The Young's modulus of rock, rock-like material, and rock mass varies with environmental conditions24,25,26,27,28,29,30,31,32,33,34. It is also known that Young's modulus of the rock mass is much smaller than Young's modulus of intact rock specimens. In other words, it is not easy to deterministically fix Young's modulus value. The selection of Young's modulus was performed by back analysis. The peak values are saturated by the closure of the mining panels for lower Young's modulus and decrease with Young's modulus (Fig. 9). As a result of comparing the calculated results with the observation, Young's modulus of 0.1 GPa was selected as the best value. The predicted subsidence distribution (Fig. 8, 0.1 GPa) well simulated the observed one (Fig. 6) with a slightly different areal extent.

Figure 9
figure 9

Young’s modulus effect in the predicted subsidence.

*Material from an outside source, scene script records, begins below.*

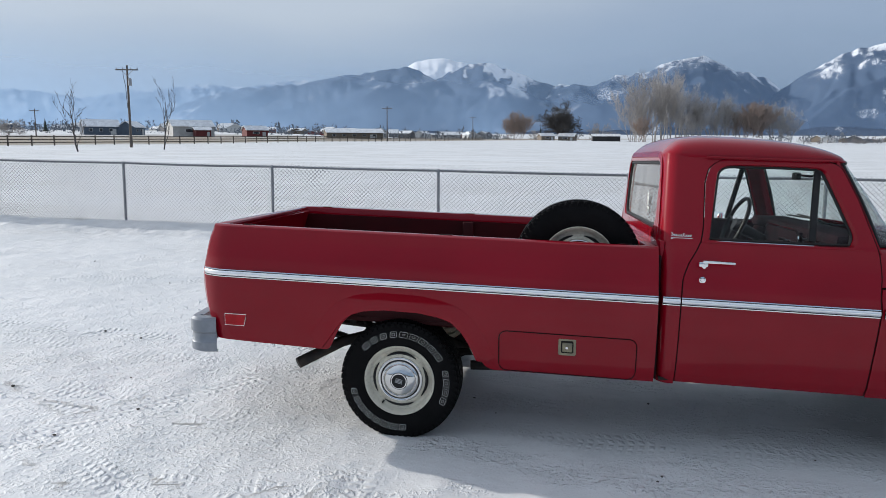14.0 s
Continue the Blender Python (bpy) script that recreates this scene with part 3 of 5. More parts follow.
# ---- tinted sheet that stands in for air haze before the mountains ----
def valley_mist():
    m = bpy.data.materials.new("haze_sheet")
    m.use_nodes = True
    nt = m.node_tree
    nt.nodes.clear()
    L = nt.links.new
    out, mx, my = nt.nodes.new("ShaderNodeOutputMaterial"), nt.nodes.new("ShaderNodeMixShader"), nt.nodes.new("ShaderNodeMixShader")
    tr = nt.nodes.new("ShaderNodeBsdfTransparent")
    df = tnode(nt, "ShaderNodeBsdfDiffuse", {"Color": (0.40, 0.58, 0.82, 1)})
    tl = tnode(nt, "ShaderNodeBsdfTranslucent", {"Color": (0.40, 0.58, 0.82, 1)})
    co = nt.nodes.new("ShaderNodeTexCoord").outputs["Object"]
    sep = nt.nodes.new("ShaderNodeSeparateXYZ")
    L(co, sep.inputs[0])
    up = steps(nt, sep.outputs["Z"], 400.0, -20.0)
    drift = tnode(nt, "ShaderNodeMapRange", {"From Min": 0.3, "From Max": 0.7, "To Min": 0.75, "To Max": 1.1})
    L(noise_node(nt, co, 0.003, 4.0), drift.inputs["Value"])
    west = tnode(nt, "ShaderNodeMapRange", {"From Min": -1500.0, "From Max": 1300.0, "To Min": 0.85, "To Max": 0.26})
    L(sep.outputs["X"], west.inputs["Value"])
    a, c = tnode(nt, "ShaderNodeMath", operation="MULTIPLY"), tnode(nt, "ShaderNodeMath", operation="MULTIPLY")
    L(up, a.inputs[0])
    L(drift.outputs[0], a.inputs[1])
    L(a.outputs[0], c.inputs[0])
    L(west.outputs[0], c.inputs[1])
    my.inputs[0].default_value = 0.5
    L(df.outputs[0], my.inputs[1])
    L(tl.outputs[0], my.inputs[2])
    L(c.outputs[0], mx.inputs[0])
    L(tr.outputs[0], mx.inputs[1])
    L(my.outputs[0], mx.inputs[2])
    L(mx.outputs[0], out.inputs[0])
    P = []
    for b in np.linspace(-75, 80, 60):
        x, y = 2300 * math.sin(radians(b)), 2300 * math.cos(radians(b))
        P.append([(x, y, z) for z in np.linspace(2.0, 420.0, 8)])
    return tagged(link("valley_mist", sheet(P), m, None, angle=180.0), "tinted see-through sheet standing in for blue haze before the mountains", "mist", kind="structure")


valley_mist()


# ---- chain-link fence ----
FENCE_DIR = math.degrees(math.atan(FENCE_K))
POSTS = [-37.0, -33.8, -30.6, -27.4, -24.2, -20.9, -17.7, -14.5, -11.22, -7.7, -4.46, -1.24, 2.0, 4.95, 7.99, 10.97, 13.93, 16.9, 19.85, 22.8, 25.8, 28.8, 31.8, 34.8, 37.8, 40.8]


def fence_top(x):
    return 1.215 + 0.0075 * max(0.0, 2.0 - x) * (1 if x > -14 else 14 / (2.0 - x) * 1.15)


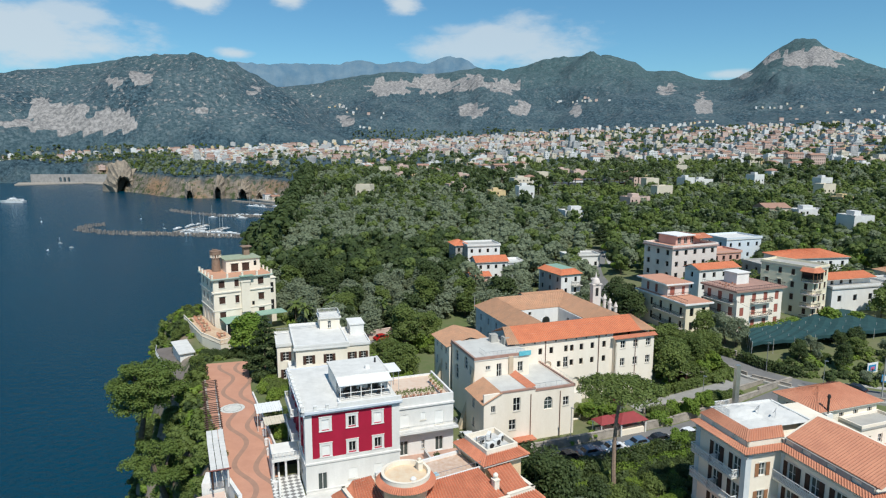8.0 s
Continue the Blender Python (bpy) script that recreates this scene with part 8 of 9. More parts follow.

Effects of the faults and the dyke

The subsidence due to mining panels, faults, and the dyke (Fig. 10a) is almost the same as the subsidence without faults and the dyke (Fig. 8, 0.1 GPa). The contribution by the faults and the dyke is almost negligible (Fig. 10b).

Figure 10
figure 10

(a) The subsidence (m) due to panel extraction with faults and the dyke effect and (b) faults and the dyke affect. (ev ver5.01 http://fubuki.g1.xrea.com/rml/fujii/ev/ev.htm).

Future subsidence and vulnerable area

The future subsidence was predicted by considering a 30 m thick coal extraction of the thickest (36 m) coal seam without backfilling, half-strike length, and backfilling (Fig. 11). The maximum subsidence of 15.7–17.5 m in the NUP and 8.7–10.5 m in the SLP is predicted in the mining area without backfilling. The effects of the faults and dykes were not included because the effect was expected to be negligible (Fig. 9). For proper/sustainable mine management, the mining authority might need to count on this subsidence issue. The future vulnerable areas plot (Fig. 12), considering the 0.3% tilt angle and 0.2% extensile strain on the mine area to demarcate the potential danger area, might extend up to the coal mine office area and some villages (Fig. 13) considering LTCC without backfilling.

Figure 11
figure 11

Future subsidence (m) due to total extraction of 30 m coal seam. (ev ver5.01. http://fubuki.g1.xrea.com/rml/fujii/ev/ev.htm).

Figure 12
figure 12

Future subsidence and vulnerable area considering tilt angle and extensile strain due to total extraction of 30 m coal seam. (ev ver5.01. http://fubuki.g1.xrea.com/rml/fujii/ev/ev.htm).

Figure 13
figure 13

Future subsidence scenario of the mine area due to extraction of 30 m coal seam. (a) Subsided area (2 m boundary line) and (b) vulnerable areas considering tilt angle (.3%, yellow color) and extensile strain (.2%, magenta color). (Google22 image, Abobe Illustrator 10, https://www.adobe.com/products/illustrator.html).

Shorter panels (half-strike length) and backfilling by fly-ash slurry (Fig. 11) are considered a subsidence-controlling approach to reduce the vulnerability from the total extraction of the 30 m coal seam. It could reduce the areal extent and magnitude of subsidence with reduced potential damage zone on the surface. The half-strike length approach shows lower subsidence and affected areas than the half-strike approach. Moreover, the production becomes half for the half-strike approach. Backfilling might be a better option (lowest subsidence with higher production) in the geo-environmental condition. Fly ash from nearby coal power plants can be used for backfilling, reducing the amount of fly ash as waste. Moreover, there is a potential to mix CO2 from the power plants35,36,37 for a more sustainable solution in the future.

Concluding remarks

The maximum observed subsidence having a noticeable areal extent due to Northern Upper Panels (NUP) and Southern Lower Panels (SLP) at the Barapukuria longwall coal mine is 5.8 m and 4.2 m, respectively, after the extraction of a 10 m thick coal seam (Fig. 6). The mining-induced subsidence was simulated by the Displacement Discontinuity Method (DDM). The numerical model considered the effects of the ground surface, mining panels, faults, and the dyke. The predicted and the observed subsidence due to the mining of NUP and SLP were compared to varying Young's modulus, and the 0.10 GPa Young's modulus was found to be the best match (Fig. 8, 0.1 GPa). The effects of the faults and the dyke in the calculation were negligible (Fig. 10b). Future subsidence was predicted by considering 30 m extraction of the thick coal seam as 15.7–17.5 m in NUP and 8.7–10.5 m in SLP (Fig. 11). The potential vulnerable future zone due to the extraction might go up to the mining office area and some villages (Fig. 13). For the total extraction of the 30 m coal seam, the mining authority might need to count on this subsidence issue and adopt backfilling or other mining methods to avoid the damage of the surface structures and the land area. The research method and outcomes of the research will be helpful for proper mine management of the other coal basins considering the geo-environment conditions.